*** RAW DATA

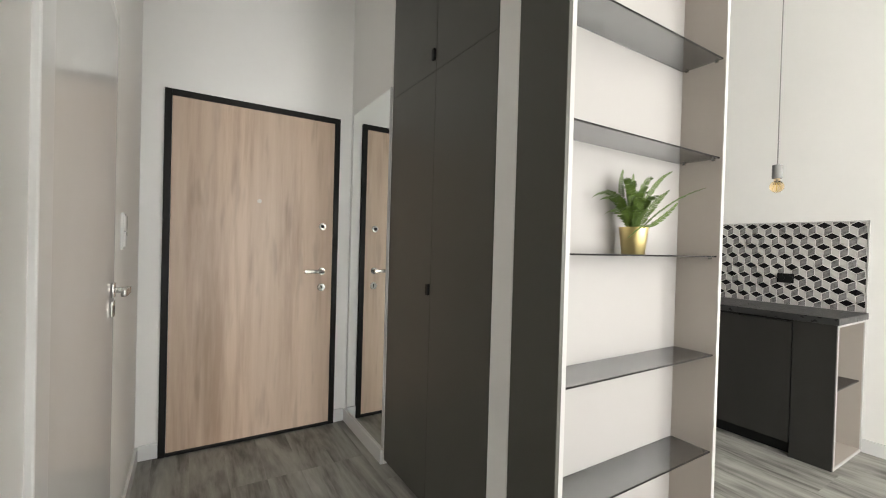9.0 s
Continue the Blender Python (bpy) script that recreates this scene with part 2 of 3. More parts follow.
def lathe(bm, profile, centre=(0, 0, 0), steps=40, ribs=0, rib_depth=0.0):
    """Turns (radius, height) points about an upright axis; ribs: flutes round it."""
    rings = []
    for r, z in profile:
        ring = []
        for i in range(steps):
            a = 2 * math.pi * i / steps
            rr = r * (1 + rib_depth * abs(math.sin(ribs * a / 2))) if ribs else r
            ring.append(bm.verts.new((centre[0] + rr * math.cos(a), centre[1] + rr * math.sin(a), centre[2] + z)))
        rings.append(ring)
    for p, q in zip(rings, rings[1:]):
        for i in range(steps):
            bm.faces.new((p[i], p[(i + 1) % steps], q[(i + 1) % steps], q[i]))
    bm.faces.new(rings[0][::-1])
    bm.faces.new(rings[-1])
    return bm


def rod(bm, a, b, r, steps=16, r2=None):
    a, b = Vector(a), Vector(b)
    turn = (b - a).to_track_quat("Z", "Y").to_matrix()
    rings = []
    for p, rad in ((a, r), (b, r if r2 is None else r2)):
        rings.append([bm.verts.new(p + turn @ Vector((rad * math.cos(2 * math.pi * i / steps), rad * math.sin(2 * math.pi * i / steps), 0))) for i in range(steps)])
    for i in range(steps):
        bm.faces.new((rings[0][i], rings[0][(i + 1) % steps], rings[1][(i + 1) % steps], rings[1][i]))
    bm.faces.new(rings[0][::-1])
    bm.faces.new(rings[1])
    return bm


def tube(bm, points, r, steps=8, taper=1.0):
    pts = [Vector(p) for p in points]
    rings = []
    for i, p in enumerate(pts):
        d = pts[min(i + 1, len(pts) - 1)] - pts[max(i - 1, 0)]
        turn = d.to_track_quat("Z", "Y").to_matrix()
        rad = r * (1 + (taper - 1) * i / (len(pts) - 1))
        rings.append([bm.verts.new(p + turn @ Vector((rad * math.cos(2 * math.pi * k / steps), rad * math.sin(2 * math.pi * k / steps), 0))) for k in range(steps)])
    for p, q in zip(rings, rings[1:]):
        for k in range(steps):
            bm.faces.new((p[k], p[(k + 1) % steps], q[(k + 1) % steps], q[k]))
    bm.faces.new(rings[0][::-1])
    bm.faces.new(rings[-1])
    return bm


def mesh_of(bm, mat, smooth=False):
    bmesh.ops.recalc_face_normals(bm, faces=bm.faces)
    me = bpy.data.meshes.new("mesh")
    bm.to_mesh(me)
    bm.free()
    me.materials.append(mat)
    if smooth:
        me.shade_smooth()
        me.set_sharp_from_angle(angle=radians(42))
    return me


def part(name, bm, mat, parent=None, label="", smooth=False):
    ob = new(name, mesh_of(bm, mat, smooth))
    if parent:
        ob.parent = parent
    return tagged(ob, label)


def piece(name, me, parent, m):
    ob = new(name, me)
    ob.parent = parent
    ob.matrix_basis = m
    return ob


def thing(name, label, category, group="", at=(0, 0, 0)):
    ob = new(name)
    ob.empty_display_size = 0.1
    ob.location = at
    return tagged(ob, label, category, group)


def setting(name, bm, mat, label):
    return tagged(part(name, bm, mat), label, name.split("_")[0], "", "structure")


def boxes(*rows, bevel=0.0, lean=0.0):
    bm = bmesh.new()
    for r in rows:
        box(bm, *r, bevel=bevel, lean=lean)
    return bm


# ---- the shell ----
CEIL = 3.45
LEAN, WEST = 0.078, -0.727          # the outer wall leans into the room
# bedroom x -0.7..2.98, y -0.6..2.0; hall x 3.13..5.9, y -0.9..0.33; living room and kitchen to y -3.67
setting("wall_north", boxes((-1.2, 3.13, 2.0, 2.2, 0, CEIL)), PAINT, "plain white painted wall behind the bed")
wall_west = setting("wall_west", boxes((WEST - 0.30, WEST, 1.285, 2.0, 0, CEIL), (WEST - 0.30, WEST, -0.40, 1.285, 1.91, CEIL), (WEST - 0.30, WEST, -0.40, 1.285, 0, 0.06),
                    (WEST - 0.30, WEST, -0.75, -0.40, 0, CEIL), lean=LEAN), PAINT, "white outer wall leaning inwards beside the bed")
setting("wall_south", boxes((-0.9, 3.13, -0.75, -0.60, 0, CEIL)), PAINT, "white painted partition beside the open door")
setting("wall_east", boxes((2.98, 3.028, 0.285, 2.0, 0, CEIL), (3.028, 3.13, 0.48, 2.0, 0, CEIL), (2.98, 3.028, -0.60, 0.285, 1.985, CEIL), (3.028, 3.13, -0.60, 0.33, 2.07, CEIL)), PAINT, "white wall with the doorway to the hall")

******

§ **WHAT TO DO**
Make an exact copy of all the material, but keep the pictures out of it.

§ **REPLY TO THE TASK**
9.0 s
Continue the Blender Python (bpy) script that recreates this scene with part 2 of 3. More parts follow.
def lathe(bm, profile, centre=(0, 0, 0), steps=40, ribs=0, rib_depth=0.0):
    """Turns (radius, height) points about an upright axis; ribs: flutes round it."""
    rings = []
    for r, z in profile:
        ring = []
        for i in range(steps):
            a = 2 * math.pi * i / steps
            rr = r * (1 + rib_depth * abs(math.sin(ribs * a / 2))) if ribs else r
            ring.append(bm.verts.new((centre[0] + rr * math.cos(a), centre[1] + rr * math.sin(a), centre[2] + z)))
        rings.append(ring)
    for p, q in zip(rings, rings[1:]):
        for i in range(steps):
            bm.faces.new((p[i], p[(i + 1) % steps], q[(i + 1) % steps], q[i]))
    bm.faces.new(rings[0][::-1])
    bm.faces.new(rings[-1])
    return bm


def rod(bm, a, b, r, steps=16, r2=None):
    a, b = Vector(a), Vector(b)
    turn = (b - a).to_track_quat("Z", "Y").to_matrix()
    rings = []
    for p, rad in ((a, r), (b, r if r2 is None else r2)):
        rings.append([bm.verts.new(p + turn @ Vector((rad * math.cos(2 * math.pi * i / steps), rad * math.sin(2 * math.pi * i / steps), 0))) for i in range(steps)])
    for i in range(steps):
        bm.faces.new((rings[0][i], rings[0][(i + 1) % steps], rings[1][(i + 1) % steps], rings[1][i]))
    bm.faces.new(rings[0][::-1])
    bm.faces.new(rings[1])
    return bm


def tube(bm, points, r, steps=8, taper=1.0):
    pts = [Vector(p) for p in points]
    rings = []
    for i, p in enumerate(pts):
        d = pts[min(i + 1, len(pts) - 1)] - pts[max(i - 1, 0)]
        turn = d.to_track_quat("Z", "Y").to_matrix()
        rad = r * (1 + (taper - 1) * i / (len(pts) - 1))
        rings.append([bm.verts.new(p + turn @ Vector((rad * math.cos(2 * math.pi * k / steps), rad * math.sin(2 * math.pi * k / steps), 0))) for k in range(steps)])
    for p, q in zip(rings, rings[1:]):
        for k in range(steps):
            bm.faces.new((p[k], p[(k + 1) % steps], q[(k + 1) % steps], q[k]))
    bm.faces.new(rings[0][::-1])
    bm.faces.new(rings[-1])
    return bm


def mesh_of(bm, mat, smooth=False):
    bmesh.ops.recalc_face_normals(bm, faces=bm.faces)
    me = bpy.data.meshes.new("mesh")
    bm.to_mesh(me)
    bm.free()
    me.materials.append(mat)
    if smooth:
        me.shade_smooth()
        me.set_sharp_from_angle(angle=radians(42))
    return me


def part(name, bm, mat, parent=None, label="", smooth=False):
    ob = new(name, mesh_of(bm, mat, smooth))
    if parent:
        ob.parent = parent
    return tagged(ob, label)


def piece(name, me, parent, m):
    ob = new(name, me)
    ob.parent = parent
    ob.matrix_basis = m
    return ob


def thing(name, label, category, group="", at=(0, 0, 0)):
    ob = new(name)
    ob.empty_display_size = 0.1
    ob.location = at
    return tagged(ob, label, category, group)


def setting(name, bm, mat, label):
    return tagged(part(name, bm, mat), label, name.split("_")[0], "", "structure")


def boxes(*rows, bevel=0.0, lean=0.0):
    bm = bmesh.new()
    for r in rows:
        box(bm, *r, bevel=bevel, lean=lean)
    return bm


# ---- the shell ----
CEIL = 3.45
LEAN, WEST = 0.078, -0.727          # the outer wall leans into the room
# bedroom x -0.7..2.98, y -0.6..2.0; hall x 3.13..5.9, y -0.9..0.33; living room and kitchen to y -3.67
setting("wall_north", boxes((-1.2, 3.13, 2.0, 2.2, 0, CEIL)), PAINT, "plain white painted wall behind the bed")
wall_west = setting("wall_west", boxes((WEST - 0.30, WEST, 1.285, 2.0, 0, CEIL), (WEST - 0.30, WEST, -0.40, 1.285, 1.91, CEIL), (WEST - 0.30, WEST, -0.40, 1.285, 0, 0.06),
                    (WEST - 0.30, WEST, -0.75, -0.40, 0, CEIL), lean=LEAN), PAINT, "white outer wall leaning inwards beside the bed")
setting("wall_south", boxes((-0.9, 3.13, -0.75, -0.60, 0, CEIL)), PAINT, "white painted partition beside the open door")
setting("wall_east", boxes((2.98, 3.028, 0.285, 2.0, 0, CEIL), (3.028, 3.13, 0.48, 2.0, 0, CEIL), (2.98, 3.028, -0.60, 0.285, 1.985, CEIL), (3.028, 3.13, -0.60, 0.33, 2.07, CEIL)), PAINT, "white wall with the doorway to the hall")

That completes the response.